Figures show that last year the rate of forest clearance in the Amazon was the second highest on record as the soy boom completed its third year. An area of more than 10,000 square miles - nearly the size of Belgium - was cut down, with half the destruction in the state of Mato Grosso, where Mr Maggi, whose Maggi Group farming business is the world's biggest soya bean producer, also happens to be the state governor.

Mr Maggi sheds no tears over lost trees. In 2003, his first year as governor, the rate of deforestation in Mato Grosso more than doubled.

In an interview last year he said: "To me, a 40 per cent increase in deforestation doesn't mean anything at all, and I don't feel the slightest guilt over what we are doing here. We are talking about an area larger than Europe that has barely been touched, so there is nothing at all to get worried about."

Many people violently disagree. The survival of the Amazon forest, which sprawls over 4.1 million sq km (1.6 million sq miles) and covers more than half of Brazil's land area, may be the key to the survival of the planet. The jungle is sometimes called the world's "lung" because its trees produce much of the world's oxygen. It is thought nearly 20 per cent of it has already been destroyed by legal and illegal logging, and clearance for cattle ranching. But the soya boom has dramatically stepped up the pace of destruction.

It began on the back of the BSE crisis in Britain, when the feed given to cattle suddenly became a matter of intense public concern. Cattle feed producers around the world switched to soya as an untainted source.

The boom was intensified by the fact that Brazil - in contrast to the US and Argentina - did not go down the GM route in its agriculture, so when most European countries went GM-free, it was from Brazil that they sought their soya bean supplies. Europe now imports 65 per cent of its soya from Brazil. A further impetus to the boom is coming from China, whose emerging middle class wants to eat more and more meat - so the demand for animal feed is soaring.

The soya boom is bitterly criticised by environmentalists. "It is turning the rainforest into cattle feed. It is gross," said John Sauven, head of the rainforest campaign for Greenpeace UK.

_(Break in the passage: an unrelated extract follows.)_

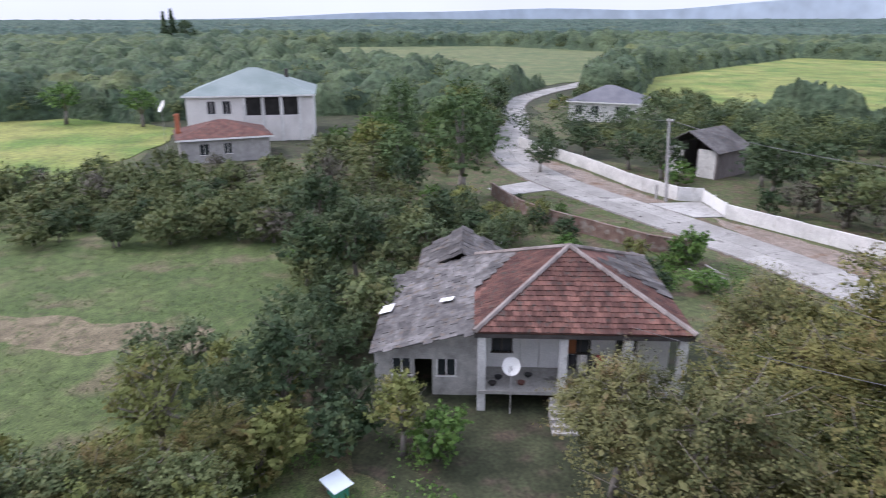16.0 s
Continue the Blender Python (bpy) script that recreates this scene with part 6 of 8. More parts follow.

It first showed up in the deforestation figures in 2003, when after falling or staying steady for eight years, the rate of destruction leapt by 40 per cent in a single year, from 18,170 sq km to 25,500 sq km.

Since then the rate has stayed at its new high level, with 24,597 sq km cut down the next year, and, as the figures released yesterday by the Brazilian environment ministry showed, from satellite photos and other data, no less than 26,130 sq km of rainforest was cut down in the 12 months to August 2004. This was a further leap of 6 per cent on the year before and caused immense dismay, not least because President Luiz Inacio Lula da Silva's government adopted an action plan last year to protect the Amazon. The Environment Minister, Marina Silva, who is from the Amazon state of Acre, said the figure was high, but promised the country would "work to fight this in a structured way, with lasting and effective action, involving all sectors".

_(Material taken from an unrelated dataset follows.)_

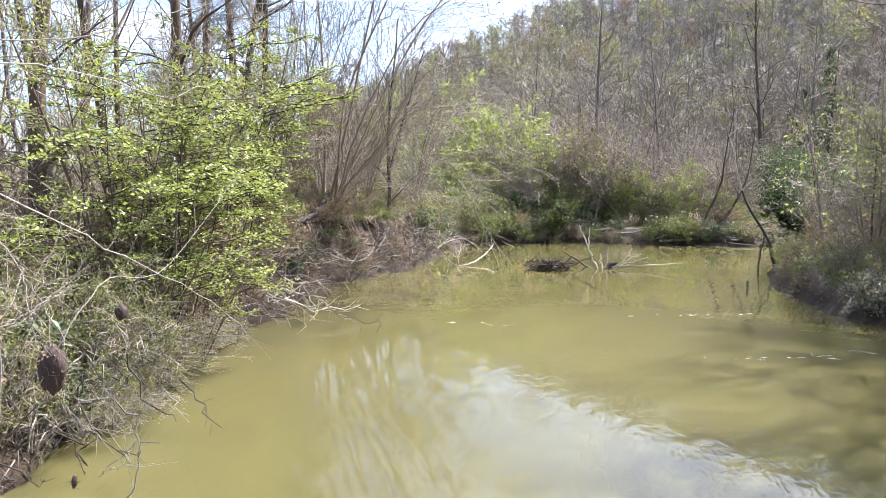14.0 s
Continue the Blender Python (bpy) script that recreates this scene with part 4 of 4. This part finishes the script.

Greenpeace's Amazon co-ordinator Paulo Adario said the scale of the destruction was a tragedy, and showed that deforestation was "not a priority for the Lula government".

Mr Maggi, whose company grossed $600m last year, does not see the future as one of restricted soya plantings. He has called for a tripling of the amount of land planted with soybeans during the next decade in Mato Grosso, and his company announced last year that it intended to double the area it has in production.

How demand for soya drives the destruction

The production of soya beans is now a vital industry for Brazil. Agribusiness is the country's number one export earner, and soya is the principal commodity. The current government under President Lula actively promotes soya export as a means to earn foreign exchange for debt payments.

From the 1960s, the Brazilian government promoted soya cultivation so Brazil could become self sufficient in vegetable oils. Soya was increasingly planted on large-scale, fully mechanised farms in the south and the states on the Atlantic coast.

In the past, some agro-engineers believed soya would never threaten the rainforest, because of climatic limitations and soil conditions. Soya was thought to be "as adaptable to conditions of the tropical climate as a panda bear to the African savannah".

However, the development of new varieties has enabled the rapid expansion of soya plantations north, into the tropical states where the rainforest is situated.

Between 1995 and 2004, the area cultivated with soya increased by 77 per cent in the centre-west, with Mato Grosso becoming the single biggest producer. Now soya is rapidly advancing from all sides toward the heartland of the Amazon, fuelling massive deforestation.

Two companies dominate Brazil's soya business. Gruppo Maggi, owned by Blairo Maggi, Mato Grosso's governor, is considered to be the world's largest individual soya producer. The number one soy-exporter is the giant US grains business, Cargill.